Shoulder season suits Malta especially well because the trip is not just about beaches. You are moving between exposed coasts, dense stone streets and harbour viewpoints. Mild weather helps all of that. Even the simplest walk becomes more enjoyable when you are not trying to ration your energy around the hottest part of the day.

If Malta is only one stop on a wider Mediterranean route, I would also keep an eye on Trip.com flights while you shape the whole trip, because arrival and departure times change how much of day one and day five you actually get.

What I would skip on a first Malta trip

I would skip the urge to do everything in one loop. I would skip changing hotel unless you have a very specific reason. I would skip treating Valletta like a half-day stop. And I would definitely skip the mindset that because Malta is small, it can all be rushed.

Small is not the same as simple. Malta is layered. It has city density, harbour drama, village texture, exposed coast, ferry movement, heavy light, and just enough friction in the logistics to punish overplanning. Once you accept that, the trip becomes easier to shape.

The best first Malta itinerary is not the one that covers the most ground. It is the one that leaves space for the island’s transitions, because that is where so much of the atmosphere lives.

Final take: the first Malta itinerary I would actually recommend

If I were planning a first trip today, I would build it around Valletta, the harbour crossings and one slower coastal arc.

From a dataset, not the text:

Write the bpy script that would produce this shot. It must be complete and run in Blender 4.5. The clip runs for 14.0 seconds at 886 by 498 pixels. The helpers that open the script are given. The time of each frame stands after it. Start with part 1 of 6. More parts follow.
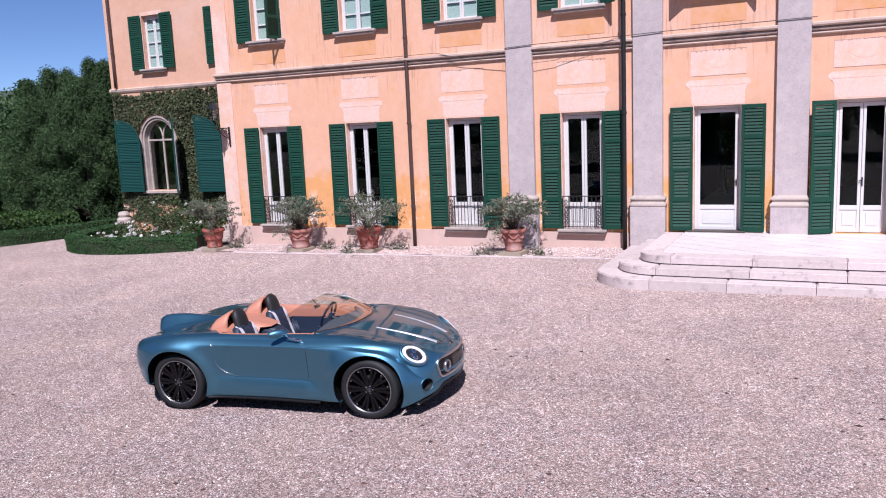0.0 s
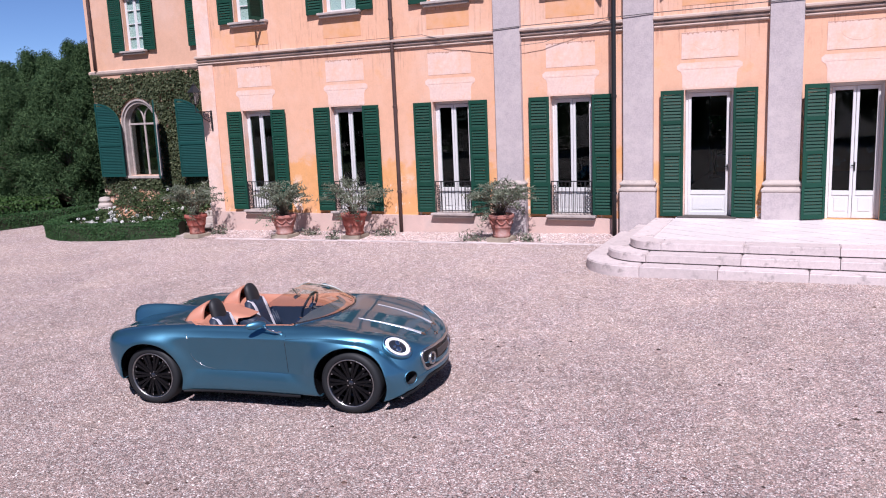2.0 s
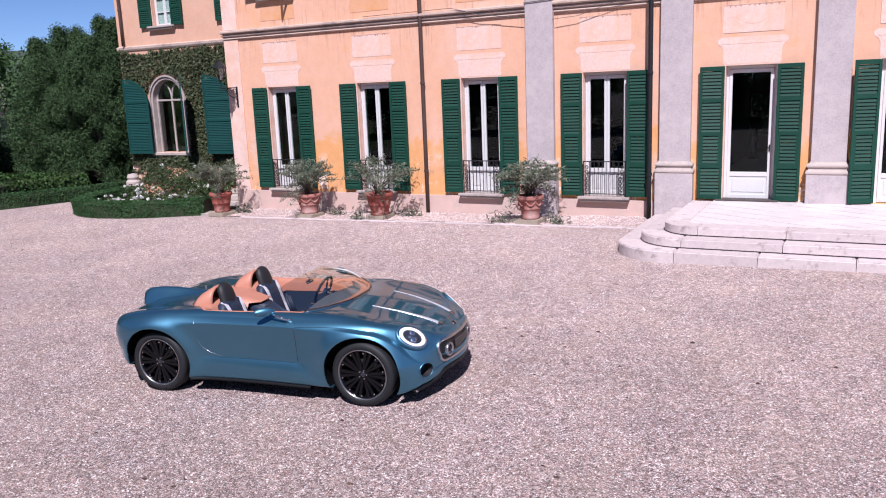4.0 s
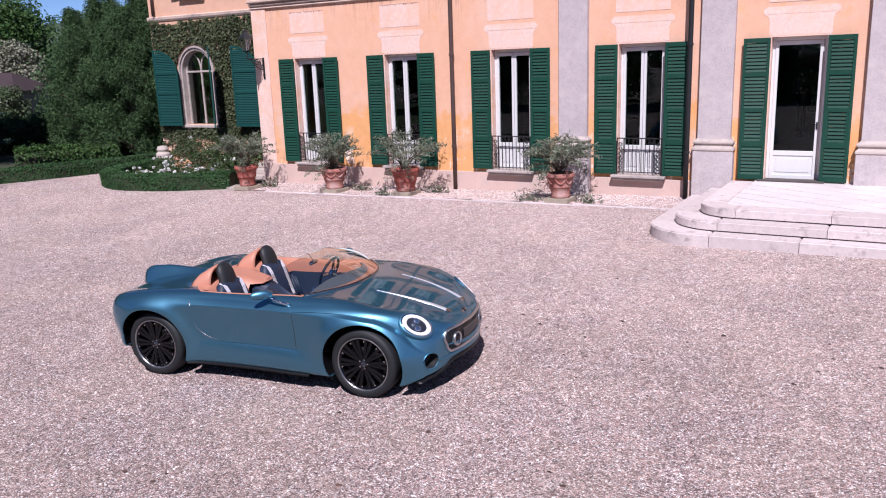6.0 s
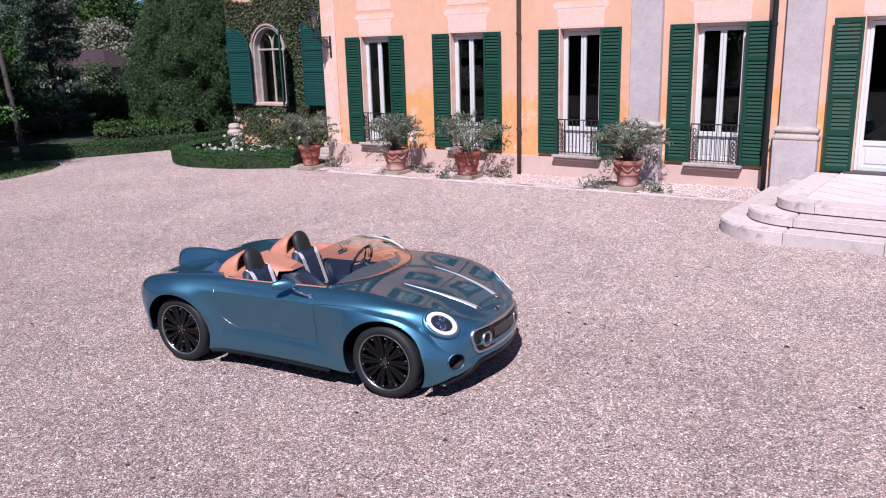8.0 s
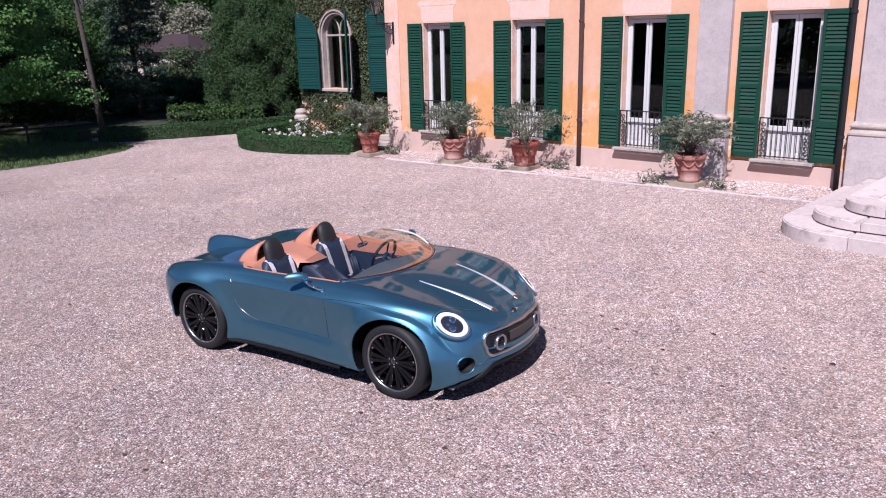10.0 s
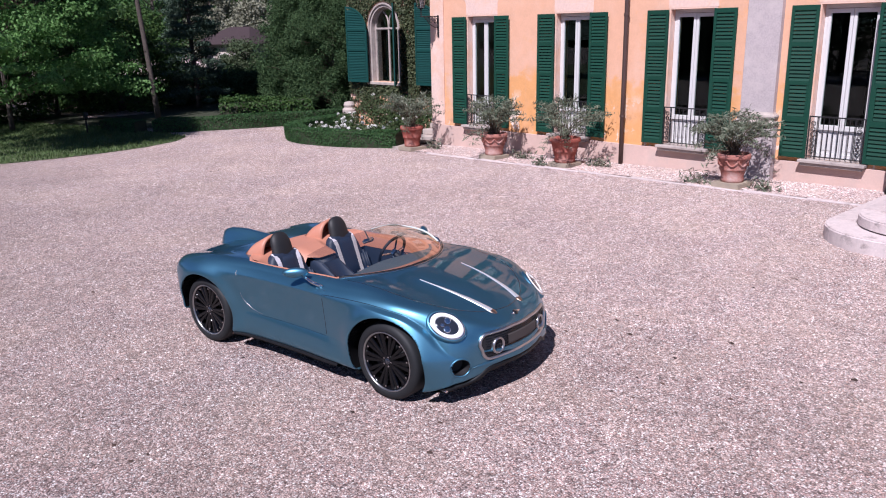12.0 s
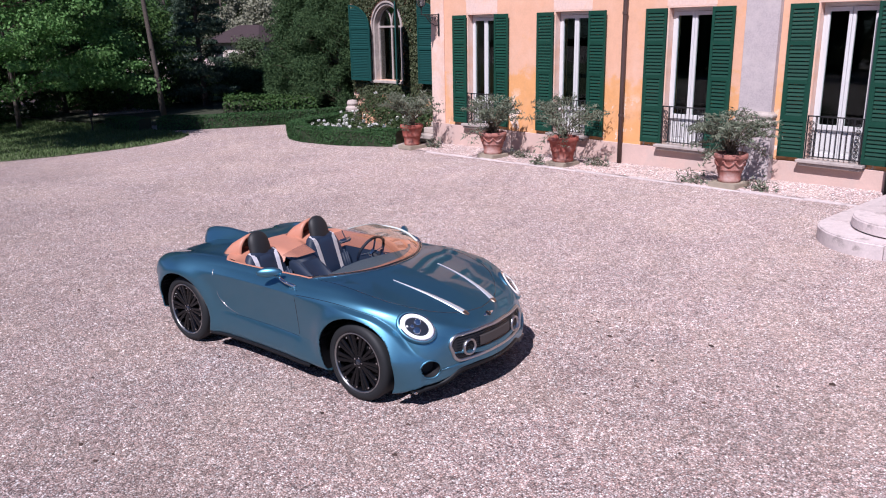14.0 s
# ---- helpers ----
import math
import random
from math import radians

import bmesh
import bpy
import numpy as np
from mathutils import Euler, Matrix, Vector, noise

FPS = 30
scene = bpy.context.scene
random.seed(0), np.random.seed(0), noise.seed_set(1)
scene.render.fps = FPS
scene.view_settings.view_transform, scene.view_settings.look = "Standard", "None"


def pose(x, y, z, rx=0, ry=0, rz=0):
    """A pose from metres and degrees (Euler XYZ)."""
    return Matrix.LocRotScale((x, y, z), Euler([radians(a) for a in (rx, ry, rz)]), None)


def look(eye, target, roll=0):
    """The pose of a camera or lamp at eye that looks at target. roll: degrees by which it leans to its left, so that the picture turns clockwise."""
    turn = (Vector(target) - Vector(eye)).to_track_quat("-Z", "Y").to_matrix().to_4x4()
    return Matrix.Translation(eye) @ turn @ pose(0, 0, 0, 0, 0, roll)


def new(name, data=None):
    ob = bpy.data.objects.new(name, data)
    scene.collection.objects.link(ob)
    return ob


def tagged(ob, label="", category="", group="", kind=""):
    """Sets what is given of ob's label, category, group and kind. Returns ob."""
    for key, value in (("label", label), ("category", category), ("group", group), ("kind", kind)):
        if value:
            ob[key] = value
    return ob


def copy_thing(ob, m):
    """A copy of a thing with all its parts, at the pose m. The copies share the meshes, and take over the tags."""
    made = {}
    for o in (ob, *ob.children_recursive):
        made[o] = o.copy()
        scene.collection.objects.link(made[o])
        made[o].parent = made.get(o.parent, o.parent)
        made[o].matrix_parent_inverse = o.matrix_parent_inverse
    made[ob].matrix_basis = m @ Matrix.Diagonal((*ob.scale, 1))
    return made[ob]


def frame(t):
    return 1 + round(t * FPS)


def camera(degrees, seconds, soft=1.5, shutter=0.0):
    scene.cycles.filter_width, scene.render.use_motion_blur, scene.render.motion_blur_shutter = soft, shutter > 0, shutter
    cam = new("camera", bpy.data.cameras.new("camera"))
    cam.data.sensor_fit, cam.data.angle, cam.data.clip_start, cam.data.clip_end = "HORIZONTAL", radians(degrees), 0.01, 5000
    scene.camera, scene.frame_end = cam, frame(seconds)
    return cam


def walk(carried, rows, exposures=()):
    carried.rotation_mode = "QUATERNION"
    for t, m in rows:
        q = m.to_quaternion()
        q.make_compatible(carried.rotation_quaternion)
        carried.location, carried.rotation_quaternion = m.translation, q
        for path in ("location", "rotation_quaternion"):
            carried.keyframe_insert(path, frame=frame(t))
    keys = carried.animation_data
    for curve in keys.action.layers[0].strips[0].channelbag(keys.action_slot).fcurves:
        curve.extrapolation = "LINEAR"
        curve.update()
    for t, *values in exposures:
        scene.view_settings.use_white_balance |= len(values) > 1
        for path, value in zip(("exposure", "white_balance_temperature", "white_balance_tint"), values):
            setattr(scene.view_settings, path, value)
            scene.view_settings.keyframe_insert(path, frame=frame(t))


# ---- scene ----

That is the version that feels balanced. You get history without making the trip too indoor. You get sea views without reducing Malta to beach stops. You get enough movement to feel the island changing around you, but not so much that every day starts looking like a transfer.

Start in Valletta. Give the Three Cities a real day. Let Marsaxlokk and the south coast break the rhythm. Pick one extra coastal direction instead of chasing them all. Add Gozo only if the calendar allows it. That is the first-trip shape that makes sense to me, and more importantly, it is the one I think leaves you wanting to come back for the parts you deliberately left open.